Sugar trending as new dietary scourge…

Posted by: admin  /  Category: Food, Health

LAFAYETTE — The war between sugar and the bodies that love it is nothing new, but the systematic overhaul Julia Ross’ Mill Valley Recovery System and her newly updated book “The Diet Cure” give the sweet enemy new respect, and fighting it new urgency.

It’s an update to Ross’ 1999 book that offers a prospective route to effectively treating addictive dietary habits.

“I had seven publishers bid on the book,” says author and clinician Ross, to those gathered at a recent Commonwealth Club lecture at the Lafayette Library and Learning Center, “and numerous calls from editors asking me to solve their problems along the way.”

With a national move to remove fats from the diet, she said, the dietary void was filled with something else.

“We switched toward refined carbohydrates and sugar-sweetened foods,” Ross said, showing a smorgasbord of doughnuts, cookies and bread, titled, “drugged foods.”

The trends prompted Ross to overhaul her 13-year-old book.

“I recently gutted 40 percent of the book and published it again. The audience had grown … in every sense of the word,” Ross said, no humor intended.

Growing up in the 1960s, Ross said she and other Americans ate “three squares” a day and were unaccustomed to people being overweight. Few meals were skipped, and bedtime snacks were a favorite.

“It’s only been since 1970 that we’ve had a problem,” Ross said, pointing to a projected image of Twiggy, the string bean of a model whose barely-there profile she credited with launching generations of eating disordered females.

“Disfigurement, degenerative disease, death, diabetes, kidney trouble, amputation … ” she called out at the Lafayette library, before turning the full fury of her attention to sugar, citing the research of Robert Lustig, a San Francisco pediatric endocrinologist, and a number of studies from leading research institutions.

“Sugar … The death rate associated with overeating is 35 million. Tobacco? Just 3.5 million. Sugar and sugar substitutes are four times more addictive than cocaine,” she said.

High-fructose corn syrup, introduced in the 1970s with its 60 percent unbound fructose, ravaged the brain’s regulatory centers, Ross said, causing an addictive, uncontrollable desire for the very thing that was creating the damage.
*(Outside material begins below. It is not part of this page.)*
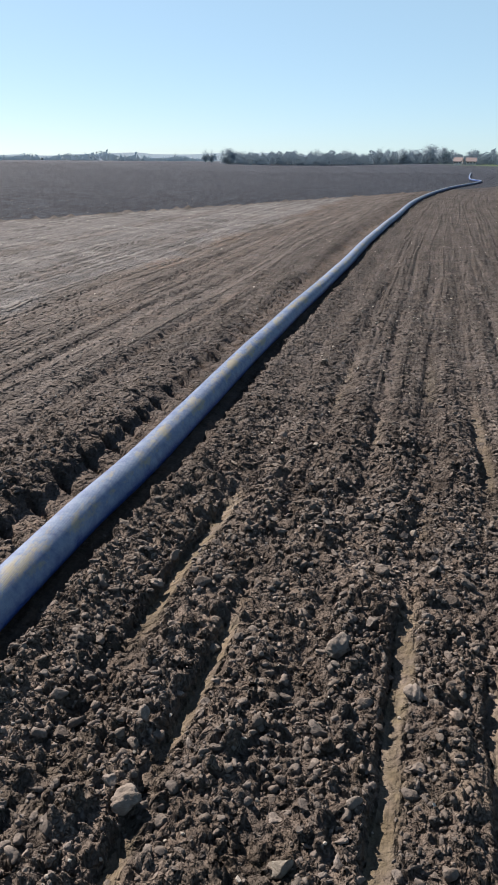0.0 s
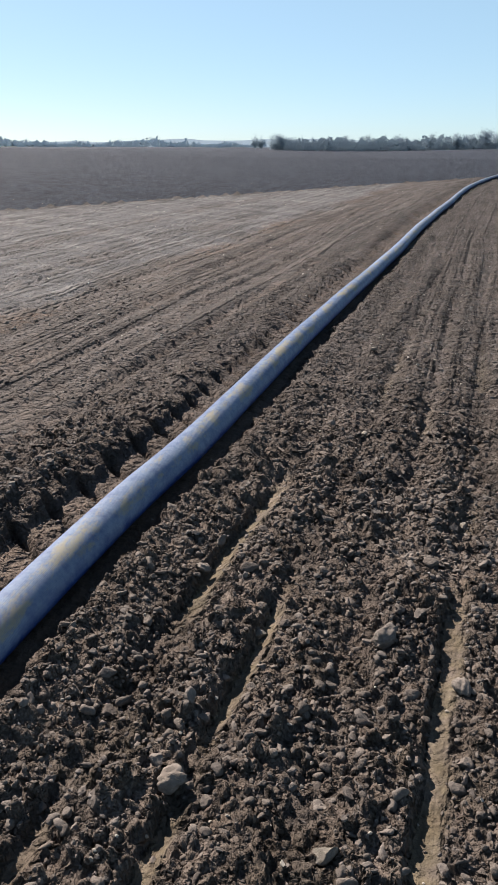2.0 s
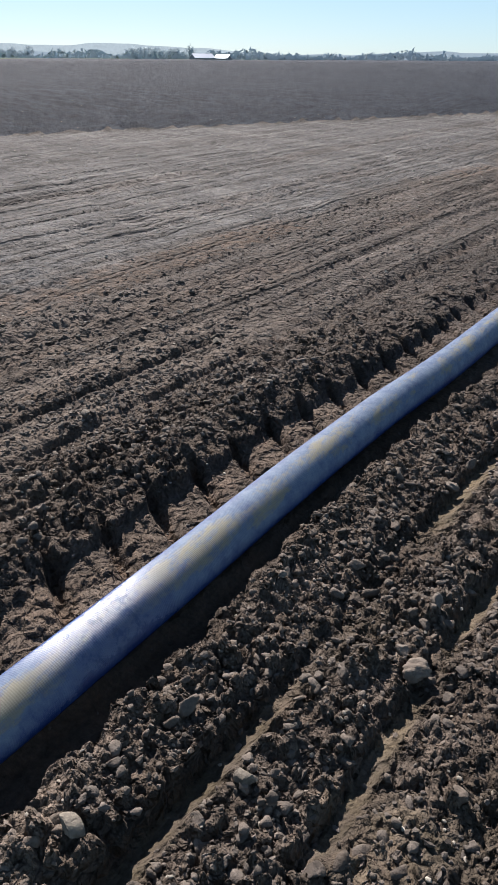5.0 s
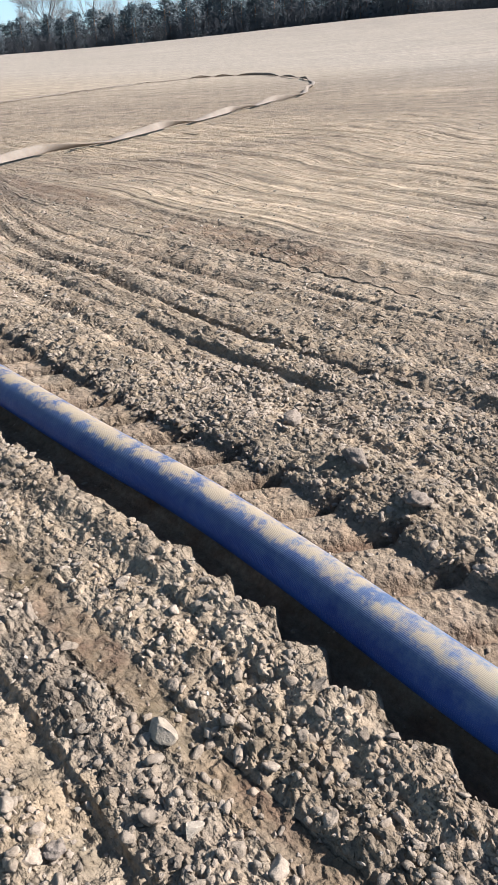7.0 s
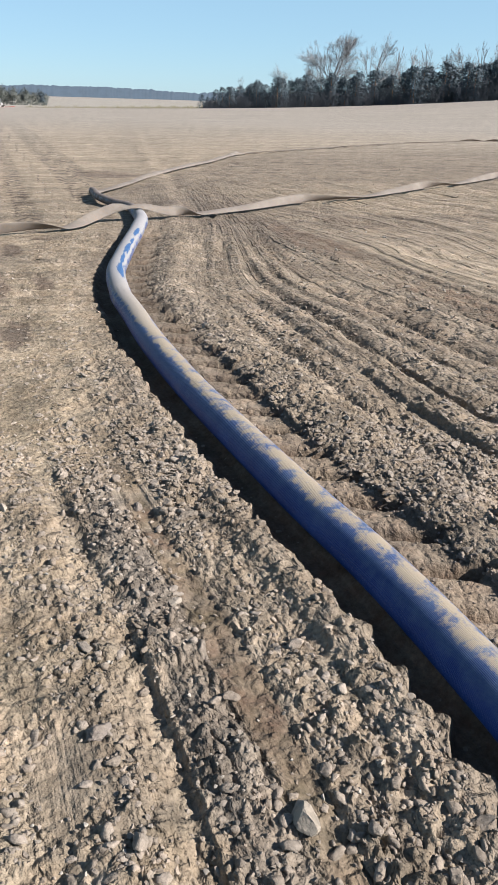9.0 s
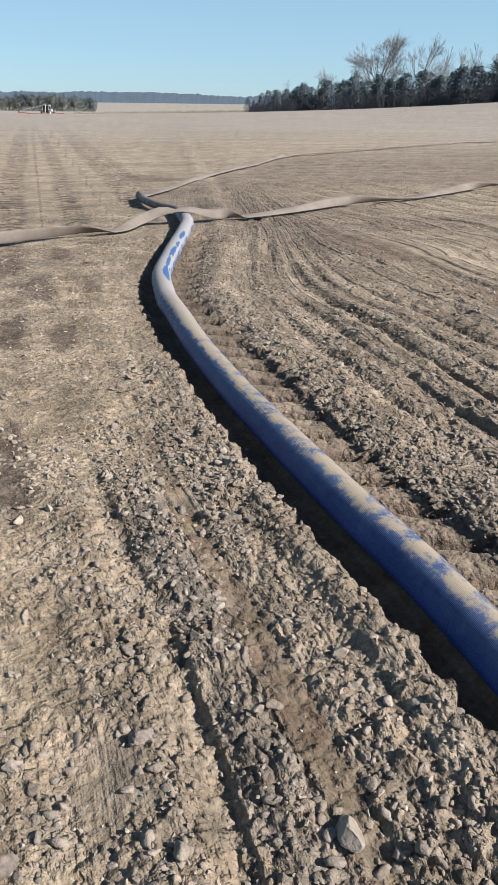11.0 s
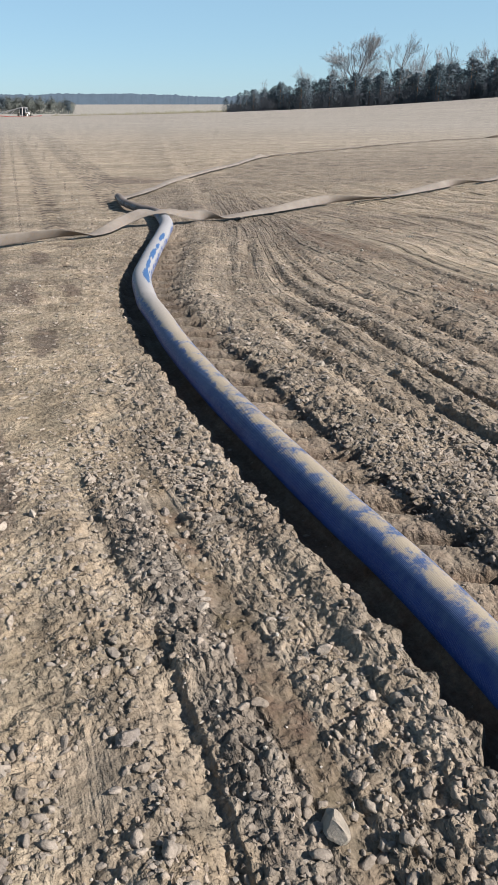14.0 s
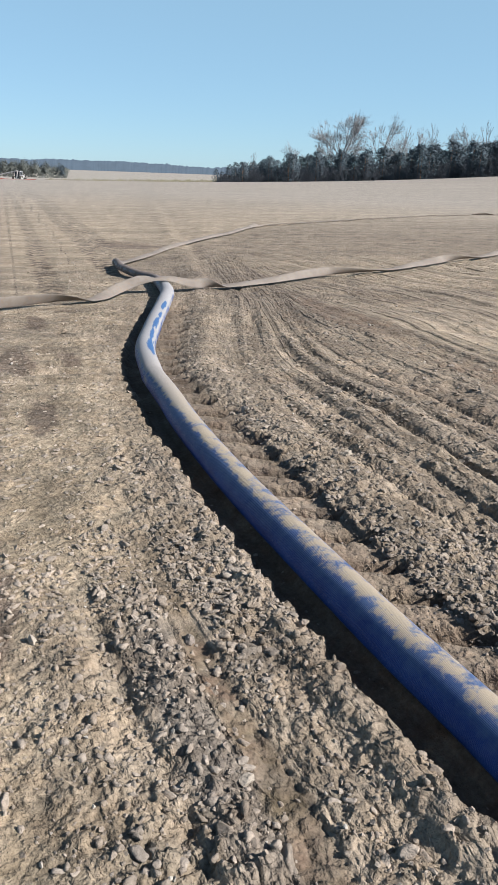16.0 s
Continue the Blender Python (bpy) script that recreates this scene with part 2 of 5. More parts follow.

“Soda has increased by 135 percent, nutrition deficiencies in women have risen 430 percent. We’re dieting all the time: trying to not eat, to counterbalance the terrible foods we are consuming,” Ross said.

The solutions, she insists, are found in nourishing the brain back to health with biochemical rebalancing. Neurotransmitters found in meat, fish, eggs and cheese put saturated fats back into the diet and turn off cravings.

“The Diet Cure” — after a cautionary note to consult with a qualified health care provider before embarking on suggestions made in the book — takes readers through investigative exercises to determine food addictions, chemical imbalances and related nutritional handicaps that Ross said prevent healthy eating.

Audience questions centered on specifics, like artificial sweeteners and Ross’ opinions of other diet programs.

“Why is the FDA not involved?” asked another person.

“I’d rather not answer, but I suggest all of you address the FDA,” she encouraged.

“As a parent, what can I do in a sugar-saturated world?” a young mother asked.

“Cure your own addiction,” Ross recommended.

Answering a multitude of questions, Ross reiterated that feeding the brain required simple techniques based on science. A final question — Do you eat sugar? — prompted everyone to laugh.

Ross said she has what she calls “a healthy immunity” to sugar’s allure: She gets headaches powerful enough to steer her away from “the enemy” and motivate her to stay at the forefront of the battle against dietary addiction.